US delegation arrives in Beijing to avoid all-out trade war

The Americans’ “great financial team,” as Donald Trump called it on Twitter, has arrived in Beijing. Their goal: to find an agreement, or at least a roadmap that could lead to a solution to the dreaded trade war between the two countries. After an American trip made by Chinese officials, everything will be decided in Beijing, although it is unlikely that a common position will be reached quickly.

The impression given is that this will be a face-off in the search of a compromise both sides can live with: the US will not give up on the need to reduce their trade deficit with Beijing, while China wants to minimize as much as possible the American blows against its extraordinary industrial development plan, “Made in China 2025.”

Notwithstanding the chaos of the Trump presidency—who only Thursday said he could not wait to meet President Xi Jinping again, sparking speculation on the location of the likely summit between Trump, Xi and Kim Jong-un, which at this point might take place in China itself—we must recognize that on the issue of tariffs, Washington has been able to focus on a target that is a sensitive area for China.

While Beijing has focused on a politically significant response, threatening to hit Trump’s voters with a halt on imports of pork and soy, “The Donald” quietly focused his aim where China is investing most. The program “Made in China 2025” is nothing but a more advanced stage of the Chinese transformation, focused on new technologies, artificial intelligence and semiconductor manufacturing.

There is also the issue of 5G, for example: even before the dreaded tariffs (which will be discussed in any case, whether an agreement is found or not, no later than in late May), Washington decided to hit the Chinese telecom giant ZTE (to understand its scale, note that it is an internal competitor to Huawei), which is working precisely on 5G systems, like American companies are.

Hitting the ZTE sends just as clear a message as the possible tariffs: the US fears an excessive strengthening of China’s status in the field of new technologies, a phenomenon tarred, according to the US, by the theft of intellectual property by the Chinese, which is thought to have been demonstrated by the investigations that drove Trump to engage in this trade duel.

Since Thursday, discussions have been opened in Beijing, led by the US Treasury Secretary, Steven Mnuchin, and the Chinese vice premier, Liu He.

There are many different opinions about what will happen.
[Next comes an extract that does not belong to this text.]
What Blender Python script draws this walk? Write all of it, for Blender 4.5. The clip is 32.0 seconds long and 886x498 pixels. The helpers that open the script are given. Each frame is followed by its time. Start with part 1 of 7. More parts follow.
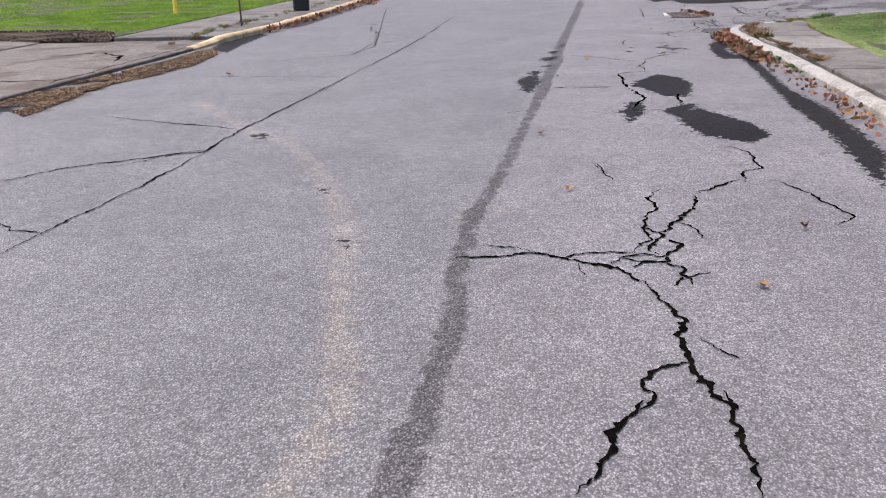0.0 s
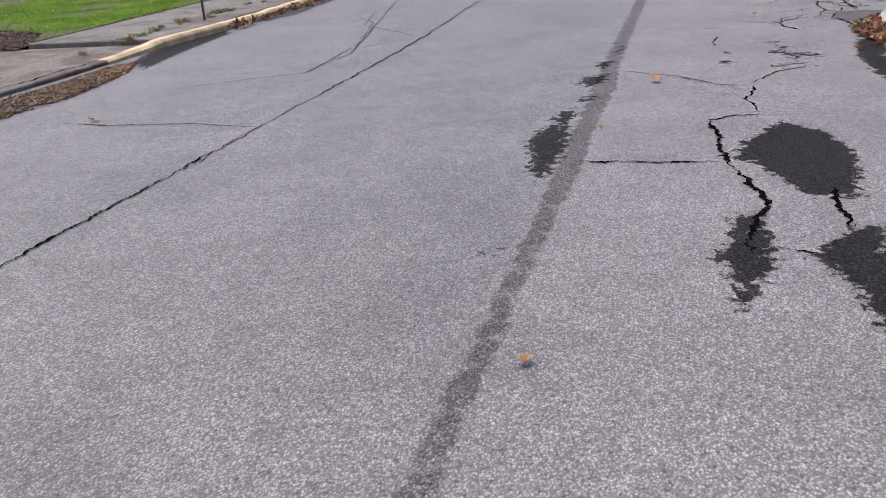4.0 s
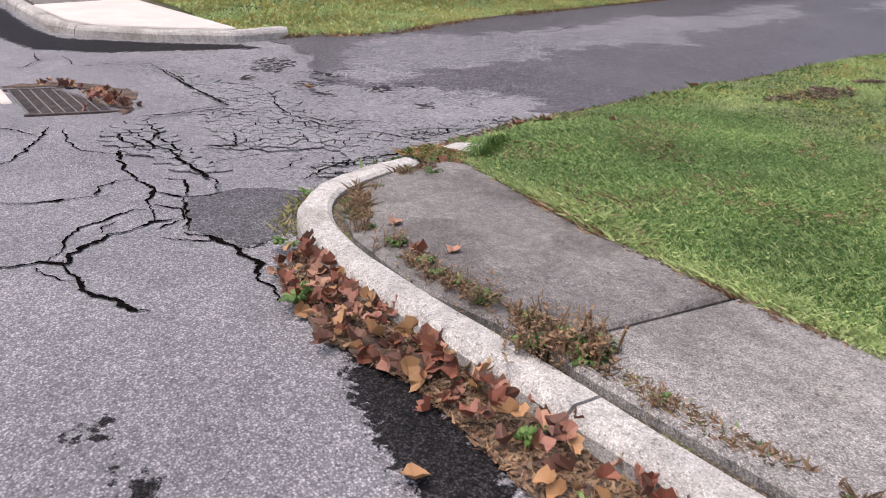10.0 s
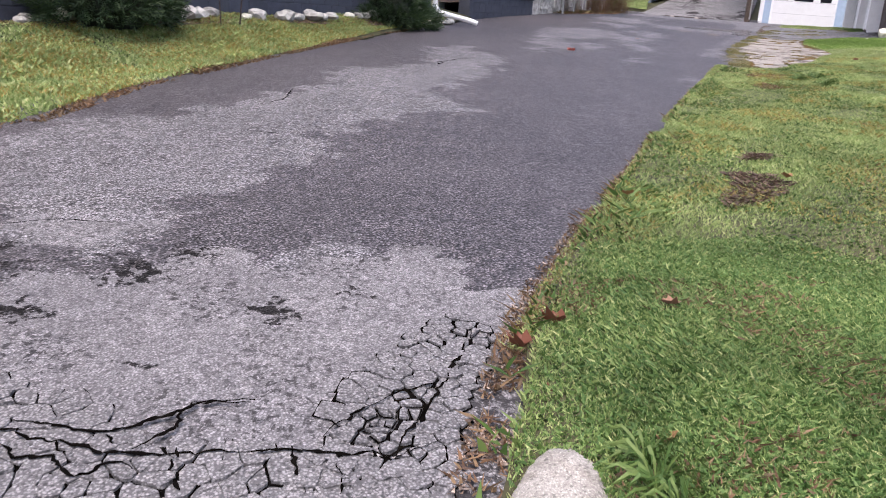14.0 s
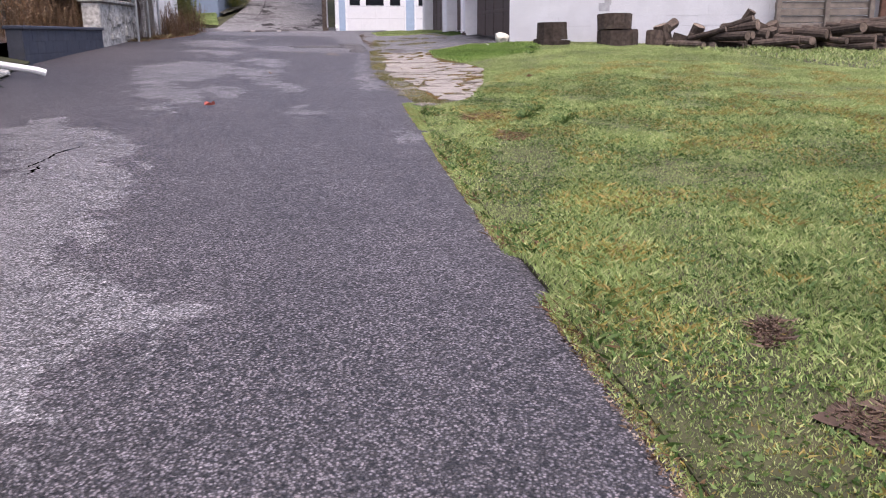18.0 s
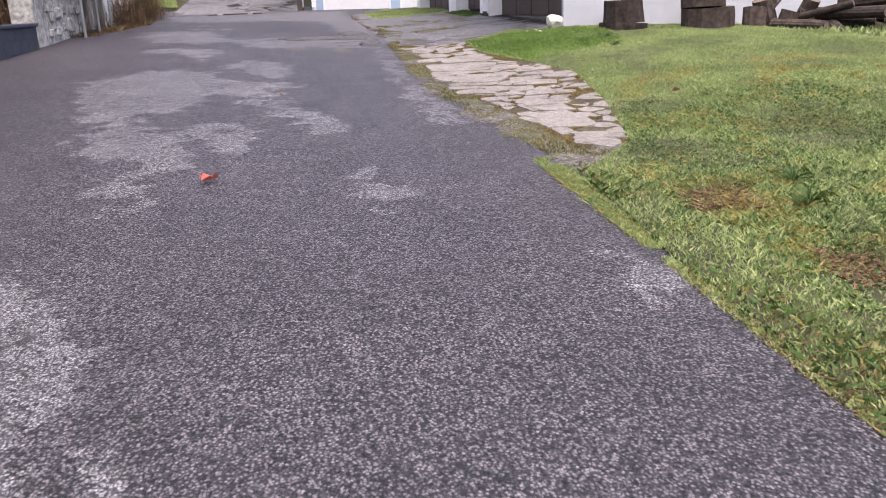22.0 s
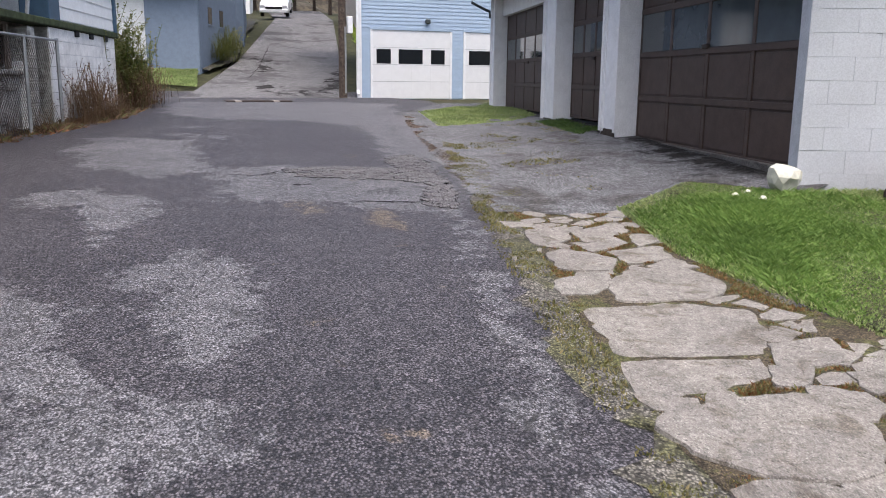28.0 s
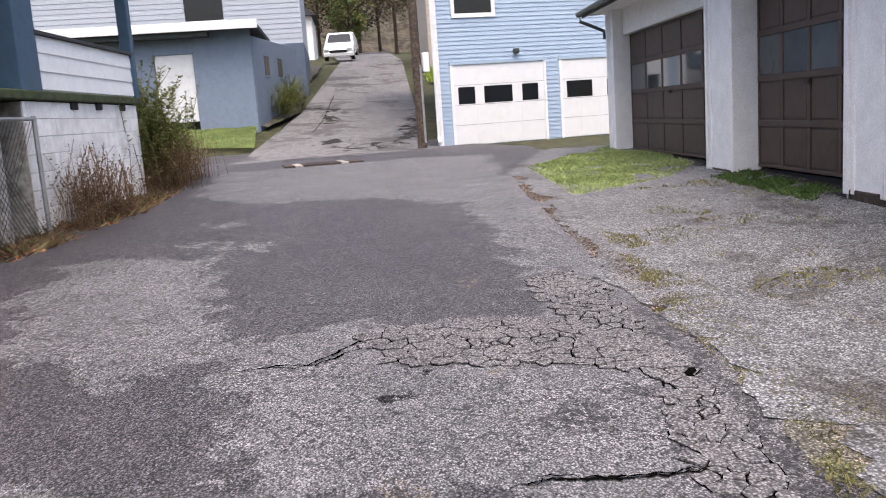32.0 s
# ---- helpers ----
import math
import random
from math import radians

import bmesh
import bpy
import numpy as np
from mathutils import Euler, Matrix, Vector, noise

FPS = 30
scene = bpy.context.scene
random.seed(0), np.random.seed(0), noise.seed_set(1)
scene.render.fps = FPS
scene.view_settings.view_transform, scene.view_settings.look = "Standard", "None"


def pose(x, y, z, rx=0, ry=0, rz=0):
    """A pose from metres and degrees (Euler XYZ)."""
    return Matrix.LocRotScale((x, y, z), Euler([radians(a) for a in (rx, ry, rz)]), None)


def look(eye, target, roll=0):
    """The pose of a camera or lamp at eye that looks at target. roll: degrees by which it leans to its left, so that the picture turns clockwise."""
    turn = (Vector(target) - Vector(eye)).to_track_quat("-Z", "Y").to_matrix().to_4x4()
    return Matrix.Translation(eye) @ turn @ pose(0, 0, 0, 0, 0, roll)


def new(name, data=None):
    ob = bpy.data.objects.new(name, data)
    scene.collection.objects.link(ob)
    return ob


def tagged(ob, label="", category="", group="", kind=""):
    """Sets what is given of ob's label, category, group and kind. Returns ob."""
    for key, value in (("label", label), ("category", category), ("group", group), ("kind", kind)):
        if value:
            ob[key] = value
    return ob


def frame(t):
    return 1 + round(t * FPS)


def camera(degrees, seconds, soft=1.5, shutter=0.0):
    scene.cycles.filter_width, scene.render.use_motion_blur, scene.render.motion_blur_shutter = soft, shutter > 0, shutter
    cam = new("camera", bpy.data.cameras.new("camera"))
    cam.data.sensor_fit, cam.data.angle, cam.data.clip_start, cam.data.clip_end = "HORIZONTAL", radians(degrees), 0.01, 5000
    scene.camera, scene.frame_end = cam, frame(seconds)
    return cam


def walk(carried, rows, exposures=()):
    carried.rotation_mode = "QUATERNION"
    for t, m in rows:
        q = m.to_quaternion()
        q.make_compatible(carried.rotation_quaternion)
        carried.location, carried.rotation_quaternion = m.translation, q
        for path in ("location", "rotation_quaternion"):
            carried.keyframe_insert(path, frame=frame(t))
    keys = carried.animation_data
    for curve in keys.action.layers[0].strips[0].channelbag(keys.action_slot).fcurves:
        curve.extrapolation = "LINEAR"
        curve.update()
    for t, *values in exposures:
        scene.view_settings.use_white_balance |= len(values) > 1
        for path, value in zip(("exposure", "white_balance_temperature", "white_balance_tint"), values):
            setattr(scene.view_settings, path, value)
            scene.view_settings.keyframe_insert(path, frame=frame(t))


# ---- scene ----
cam = camera(55.8, 32.0, soft=1.0, shutter=0.15)
PATH = [
    (0, (-0.017, -0.527, 1.329), (0.225, 1.338, 0.648), -2.0),
    (0.5, (0.125, -0.05, 1.306), (0.338, 1.811, 0.606), -3.3),
    (1, (0.267, 0.42, 1.316), (0.402, 2.285, 0.606), -4.7),
    (1.5, (0.426, 0.87, 1.321), (0.567, 2.736, 0.615), -4.5),
    (2, (0.612, 1.308, 1.328), (0.676, 3.18, 0.628), -6.7),
    (2.5, (0.734, 1.798, 1.302), (0.83, 3.657, 0.571), -5.5),
    (4.5, (1.411, 3.667, 1.291), (1.46, 5.518, 0.534), -4.2),
    (5, (1.616, 4.16, 1.292), (1.767, 6.001, 0.524), -4.9),
    (5.5, (1.825, 4.634, 1.298), (1.917, 6.485, 0.547), -6.6),
    (6, (1.901, 5.134, 1.288), (1.929, 6.995, 0.556), -7.1),
    (6.5, (2.061, 5.59, 1.282), (2.037, 7.454, 0.557), -2.6),
    (7, (2.217, 6.08, 1.252), (2.131, 7.942, 0.528), -3.4),
    (7.5, (2.421, 6.594, 1.253), (2.667, 8.443, 0.53), -4.4),
    (8, (2.608, 7.086, 1.276), (3.095, 8.903, 0.597), -4.3),
    (8.5, (2.835, 7.638, 1.231), (3.749, 9.286, 0.56), -1.4),
    (9, (3.118, 8.058, 1.227), (4.278, 9.527, 0.524), -3.1),
    (9.5, (3.344, 8.482, 1.169), (4.747, 9.723, 0.471), 2.7),
    (10, (3.593, 8.817, 1.165), (5.092, 9.953, 0.485), 3.9),
    (10.5, (3.78, 9.203, 1.166), (5.16, 10.48, 0.483), -2.4),
    (11, (3.99, 9.604, 1.156), (5.372, 10.887, 0.488), -2.5),
    (11.5, (4.318, 9.991, 1.148), (5.641, 11.346, 0.503), -9.3),
    (12, (4.51, 10.381, 1.137), (5.976, 11.573, 0.482), -3.6),
    (12.5, (4.816, 10.724, 1.126), (6.377, 11.787, 0.47), -2.8),
    (13, (5.067, 11.101, 1.123), (6.783, 11.892, 0.466), -0.2),
    (13.5, (5.331, 11.393, 1.11), (7.208, 11.764, 0.527), 3.6),
    (14, (5.63, 11.659, 1.11), (7.537, 11.901, 0.561), 4.3),
    (14.5, (5.96, 11.885, 1.144), (7.878, 11.801, 0.582), 7.2),
    (16.5, (7.647, 12.485, 1.286), (9.528, 12.042, 0.771), 0.6),
    (17, (8.096, 12.558, 1.368), (9.968, 12.057, 0.874), 0.7),
    (17.5, (8.529, 12.538, 1.386), (10.396, 12.013, 0.895), -0.1),
    (18, (9.065, 12.497, 1.398), (10.875, 11.81, 0.898), -0.4),
    (18.5, (9.513, 12.465, 1.413), (11.27, 11.676, 0.876), 0.7),
    (19, (9.974, 12.488, 1.494), (11.735, 11.683, 0.991), -0.4),
    (19.5, (10.454, 12.562, 1.559), (12.212, 11.75, 1.062), -1.1),
    (20, (10.99, 12.565, 1.585), (12.817, 11.91, 1.102), -4.5),
    (20.5, (11.603, 12.608, 1.597), (13.417, 12.001, 1.014), -0.6),
    (21, (12.125, 12.524, 1.611), (13.931, 11.911, 1.009), -2.2),
    (21.5, (12.65, 12.43, 1.646), (14.411, 11.668, 1.083), -0.8),
    (22, (13.189, 12.294, 1.665), (14.953, 11.541, 1.098), -2.1),
    (22.5, (13.715, 12.179, 1.733), (15.462, 11.385, 1.169), -2.2),
    (23, (14.289, 12.1, 1.774), (16.01, 11.254, 1.206), -0.6),
    (23.5, (14.832, 11.965, 1.81), (16.577, 11.1, 1.354), -0.8),
    (24, (15.403, 11.862, 1.861), (17.161, 10.99, 1.478), -0.6),
    (24.5, (15.93, 11.65, 1.898), (17.692, 10.784, 1.516), -0.5),
    (26.5, (17.988, 10.91, 1.968), (19.764, 10.113, 1.509), 0.1),
    (27, (18.526, 10.672, 1.996), (20.328, 9.923, 1.559), -0.4),
    (27.5, (19.031, 10.519, 2.047), (20.836, 9.773, 1.615), 0.2),
    (28, (19.563, 10.335, 2.096), (21.399, 9.646, 1.699), 0.6),
    (28.5, (20.122, 10.237, 2.126), (21.958, 9.548, 1.733), -0.5),
    (29, (20.654, 10.057, 2.154), (22.492, 9.38, 1.749), -3.4),
    (29.5, (21.236, 9.98, 2.172), (23.079, 9.32, 1.764), -2.6),
    (30, (21.749, 9.836, 2.181), (23.601, 9.203, 1.771), -0.2),
    (30.5, (22.291, 9.701, 2.215), (24.17, 9.127, 1.842), 1.2),
    (31, (22.822, 9.598, 2.26), (24.701, 9.0, 1.927), 2.0),
    (31.5, (23.318, 9.515, 2.32), (25.246, 9.07, 2.031), 0.4),
    (32, (23.931, 9.51, 2.384), (25.835, 8.99, 2.064), -4.0),
]
walk(cam, [(t, look(eye, target, roll)) for t, eye, target, roll in PATH], [(0, 1.2, 6150, 13), (1, 1.05, 6150, 12), (2, 1.02, 6150, 12), (5, 1.08, 6150, 12), (7, 1.12, 6150, 12), (10, 1.17, 6150, 14), (14, 1.2, 6150, 16), (17, 1.1, 6200, 21), (19, 1.14, 6200, 20), (20, 1.03, 6200, 20), (21, 1.42, 6250, 19), (22, 1.2, 6250, 18), (23, 1.06, 6250, 17), (24, 0.97, 6200, 16), (28, 0.9, 6120, 10), (30, 1.08, 6220, 11), (32, 1.22, 6400, 12)])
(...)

According to US media, a package of measures adopted in the short term by the Beijing government could convince the Trump administration to postpone the imposition of tariffs worth $50 billion dollars on Chinese products. Going beyond the very harsh positions taken in the Chinese press against the Trump administration, it seems that in fact Beijing is, as always, willing to reach a compromise.

Even the feared trade war cannot be allowed to become an unreasonable excuse to create instability; China needs to focus on the New Silk Road, and probably sees both the issue of North Korea and that of the tariffs as two nuisances to be dealt with as soon as possible. Of course, one cannot underestimate the distance that still remains between the discussion partners. For instance, China’s priority, according to the nationalist newspaper Global Times, is to push Washington to rethink the issue of intellectual property and the alleged abuse that the Chinese government makes of it.